I already described a similar problem, but only to undrstand its causes. If this counts as duplicated as well, I will remove the quetion
I work on a problem which can be thought of a sort of shortest path computation in really big graph. On this graph I solve a all-to-all shortest path problem, i.e., I find for each node n, each shortest path having n as source.
In order to compte the entire solution fastly I'm adopting multithreading. What I do is simply to divide the set of nodes between the threads and compute the shortest path in parallel. The problem comes when I save the solution.

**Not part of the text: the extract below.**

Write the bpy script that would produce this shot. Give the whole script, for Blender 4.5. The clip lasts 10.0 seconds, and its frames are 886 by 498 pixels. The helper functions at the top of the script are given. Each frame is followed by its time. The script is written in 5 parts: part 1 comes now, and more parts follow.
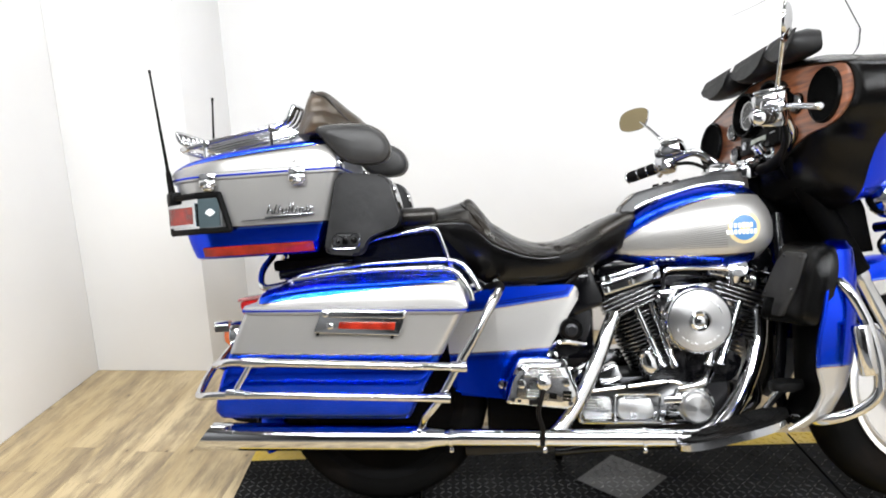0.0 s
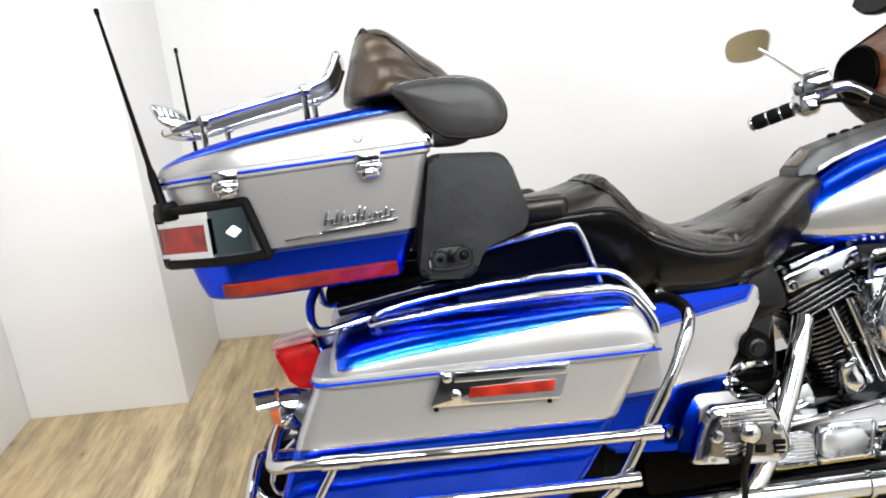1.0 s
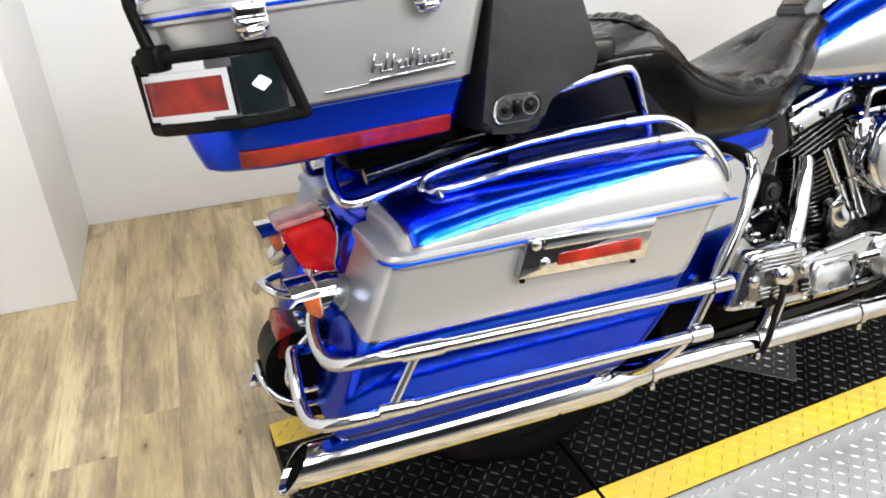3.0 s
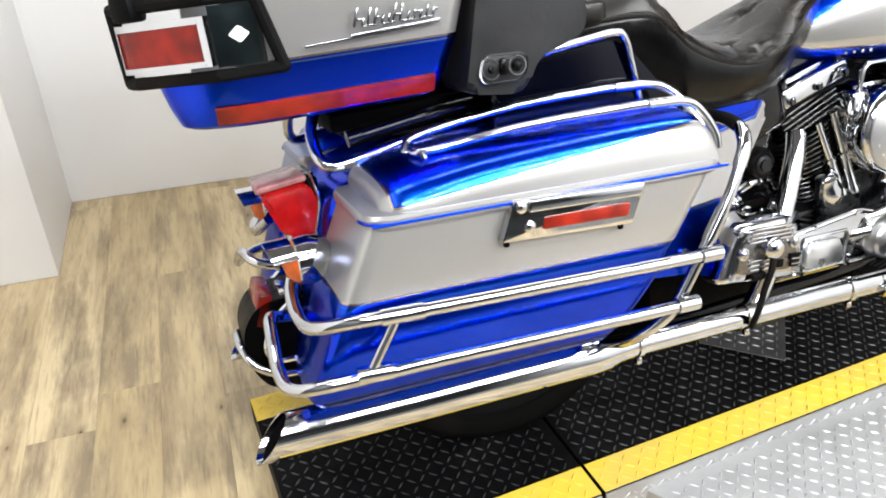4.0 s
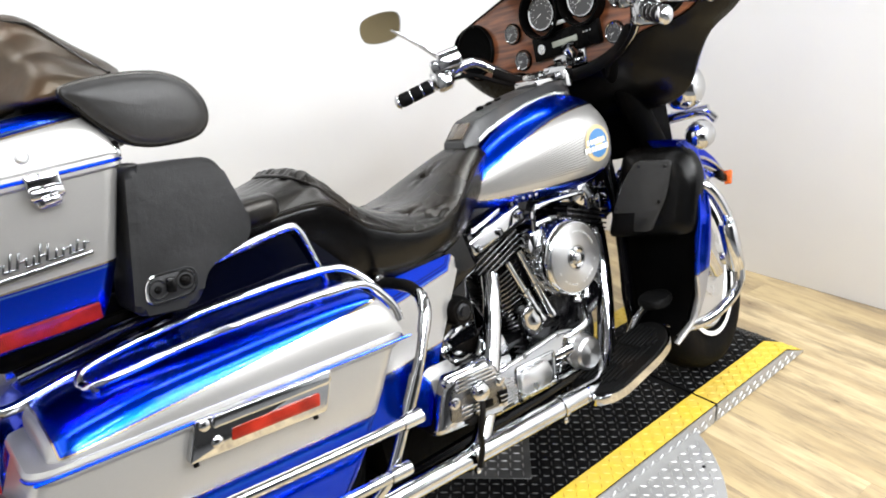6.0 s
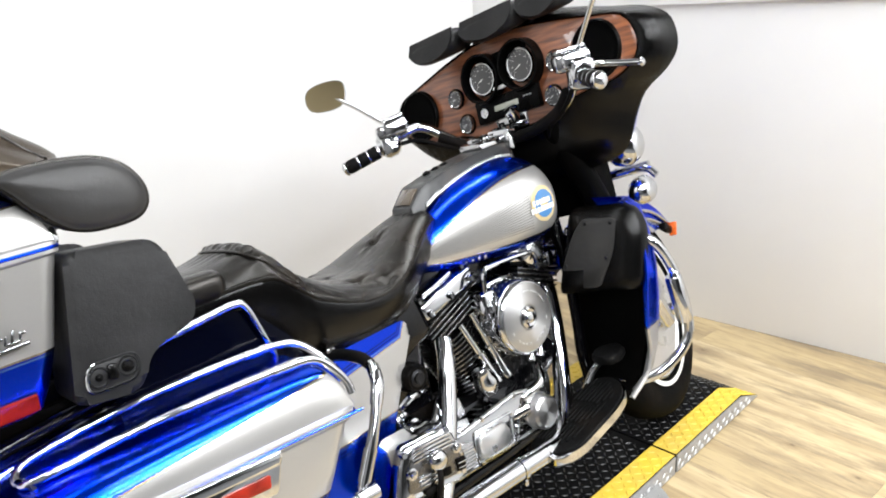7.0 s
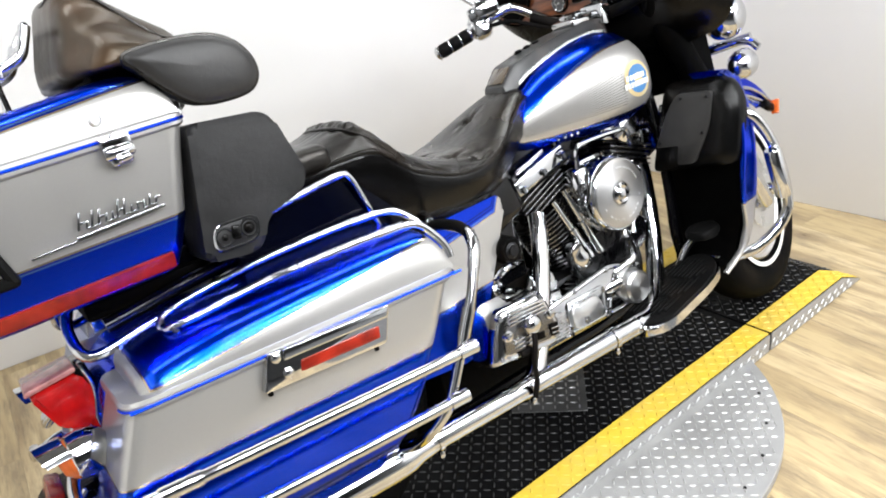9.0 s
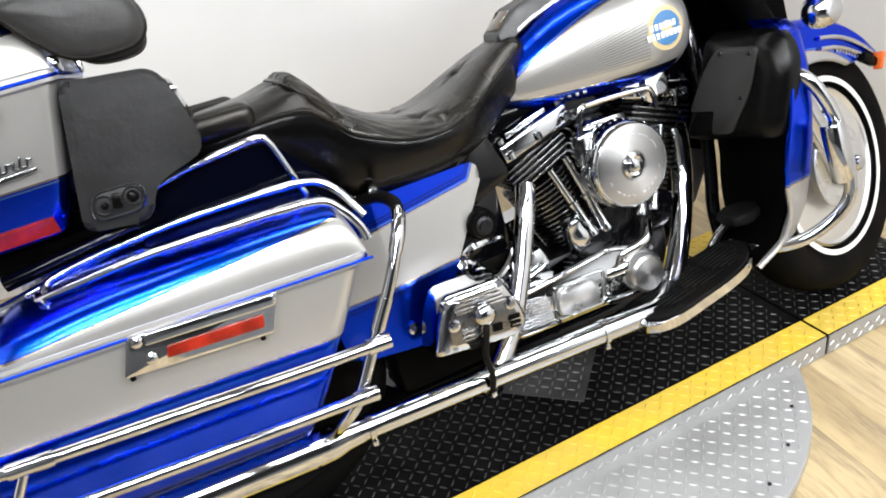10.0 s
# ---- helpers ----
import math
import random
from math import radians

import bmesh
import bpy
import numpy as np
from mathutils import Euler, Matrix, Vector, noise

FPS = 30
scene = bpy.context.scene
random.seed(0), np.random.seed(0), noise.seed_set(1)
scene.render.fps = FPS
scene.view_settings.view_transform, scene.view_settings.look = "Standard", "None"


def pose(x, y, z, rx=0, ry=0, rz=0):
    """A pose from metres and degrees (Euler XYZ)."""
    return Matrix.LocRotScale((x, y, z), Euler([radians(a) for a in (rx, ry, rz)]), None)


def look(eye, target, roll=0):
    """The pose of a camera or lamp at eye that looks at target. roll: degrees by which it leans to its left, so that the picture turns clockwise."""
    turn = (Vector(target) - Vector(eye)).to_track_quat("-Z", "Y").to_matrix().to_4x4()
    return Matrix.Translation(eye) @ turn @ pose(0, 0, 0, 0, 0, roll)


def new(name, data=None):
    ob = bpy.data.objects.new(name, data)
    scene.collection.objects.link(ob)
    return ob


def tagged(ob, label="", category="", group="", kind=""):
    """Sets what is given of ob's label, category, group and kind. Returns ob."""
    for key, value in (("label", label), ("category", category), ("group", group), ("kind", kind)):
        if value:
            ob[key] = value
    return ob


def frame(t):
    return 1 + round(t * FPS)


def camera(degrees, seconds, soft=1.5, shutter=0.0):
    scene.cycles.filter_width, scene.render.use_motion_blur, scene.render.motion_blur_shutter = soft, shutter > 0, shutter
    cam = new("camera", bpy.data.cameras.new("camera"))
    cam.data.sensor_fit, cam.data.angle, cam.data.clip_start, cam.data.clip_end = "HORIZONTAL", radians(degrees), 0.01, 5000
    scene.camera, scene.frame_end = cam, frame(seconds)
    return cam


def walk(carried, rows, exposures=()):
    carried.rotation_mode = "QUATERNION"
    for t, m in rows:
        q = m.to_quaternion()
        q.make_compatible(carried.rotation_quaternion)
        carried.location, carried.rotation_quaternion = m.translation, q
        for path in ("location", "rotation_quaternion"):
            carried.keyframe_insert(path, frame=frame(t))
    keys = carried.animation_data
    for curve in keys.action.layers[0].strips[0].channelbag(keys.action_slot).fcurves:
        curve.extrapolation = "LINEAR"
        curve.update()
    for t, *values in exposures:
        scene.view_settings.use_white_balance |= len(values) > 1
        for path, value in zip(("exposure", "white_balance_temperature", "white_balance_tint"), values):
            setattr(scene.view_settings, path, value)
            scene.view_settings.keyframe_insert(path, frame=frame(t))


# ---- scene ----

size_t sz = all_nodes.size();
size_t np = config.n_threads;
size_t part = sz / np;
vector<vector<int>> solutions(np);
The vector containing ALL the solutions is a vector of vectors, and each thread works on a different entry of the vector solutions
.
auto paraTask = [&](size_t start, size_t end, vector<int> &sol) {
for (size_t l = start; l < end; ++l)
fun({all_nodes[l]}, sol);
};
for (size_t i = 0; i < np; i++) {
size_t start = i * part;
size_t length = (i + 1 == np) ? sz - i * part : part;
threads[i] =
std::thread(paraTask, start, start + length, std::ref(solutions[i]));
}
The function fun
write on solutions
.
At the end I join the threads:
for (auto &&thread: threads) thread.join();
What happens is that the computationl time improves passing from 1 to 2 to 4 threads, but then it starts increasing again. I have 8 physical cores and 16 logical.
In my understanding this is due to the resizing vectors (entries of solutions
) that cause the nearby threads to pause themselves during this resizing procedures.
I tried to profile the code and reading the cache misses, and there ara around 4mln losses (I really am not sure on how to read this information).
Therefore I tried using std::list<vector<int>> solutions
hoping that this would overcome the proble related to contiguous memory existing with vectors, but also here after 4 threads the computational time starts to increase again.
How could I solve the problem ?
PS: as a 'stupid' solution I tried to hard coding the single threads: I impose 8 threads, I create a vector for each of them so that they are independent one from another, and they are not anymore entries of a vector of vectors. Also here the same happens, time increases with respect to 4 threads.
Any guess?
EDIT: Here a really small working example of function fun
void fun(const Config &config, const vector<size_t> &points,
vector<int> &solution) const {
// Marked stops
unordered_set<size_t> marked_stops;
unordered_set<size_t> new_marked_stops;
size_t n_stops = stops.size();
int max_k = config.max_k;
vector<vector<int>> tau;
tau.reserve(max_k);
for (int k = 0; k < max_k; ++k) {
tau.emplace_back(n_stops, 1440 * 3);
}
// For each point, mark them as starting point
for (size_t p: points) {
logger.debug("stop: %d", p);
marked_stops.insert(p);
tau[0][p] = config.start_time_horizon;
pred_stop[0][p] = p;
pred_trip[0][p] = 0;
}
for (int k = 1; k < max_k; ++k) {
// First stage: update tau from previous round
for (size_t i = 0, i_max = n_stops; i < i_max; ++i) {
tau[k][i] = tau[k - 1][i];
pred_stop[k][i] = pred_stop[k - 1][i];
pred_trip[k][i] = pred_trip[k - 1][i];
}
for (size_t p: marked_stops) {
//for each line passing from p, check if I can take that line in p based on tau value
//Check the line, and for each new stop encountered:
new_marked_stops.insert(new_stop);
}
// Reset marked stops
std::swap(marked_stops, new_marked_stops);
new_marked_stops.clear();
// Print results
for (size_t i = 0, i_max = n_stops; i < i_max; ++i) {
int tmp_k = -1;
int tmp_t = 1440 * 3;
for (int k = 1; k < max_k; ++k)
// Find origin of destination i
if (tmp_k != -1) {
solution.push_back(
config
.start_time_horizon);
solution.push_back(i);
}
}
}
Without entering in details, we have a schedule and we check the schedule to see if we can take a line from a given stop and unlock new stops
EDIT: I removed the part where threads add information to their vectors in solution
, and the same still happens, I have an increasing in time after 4 threads.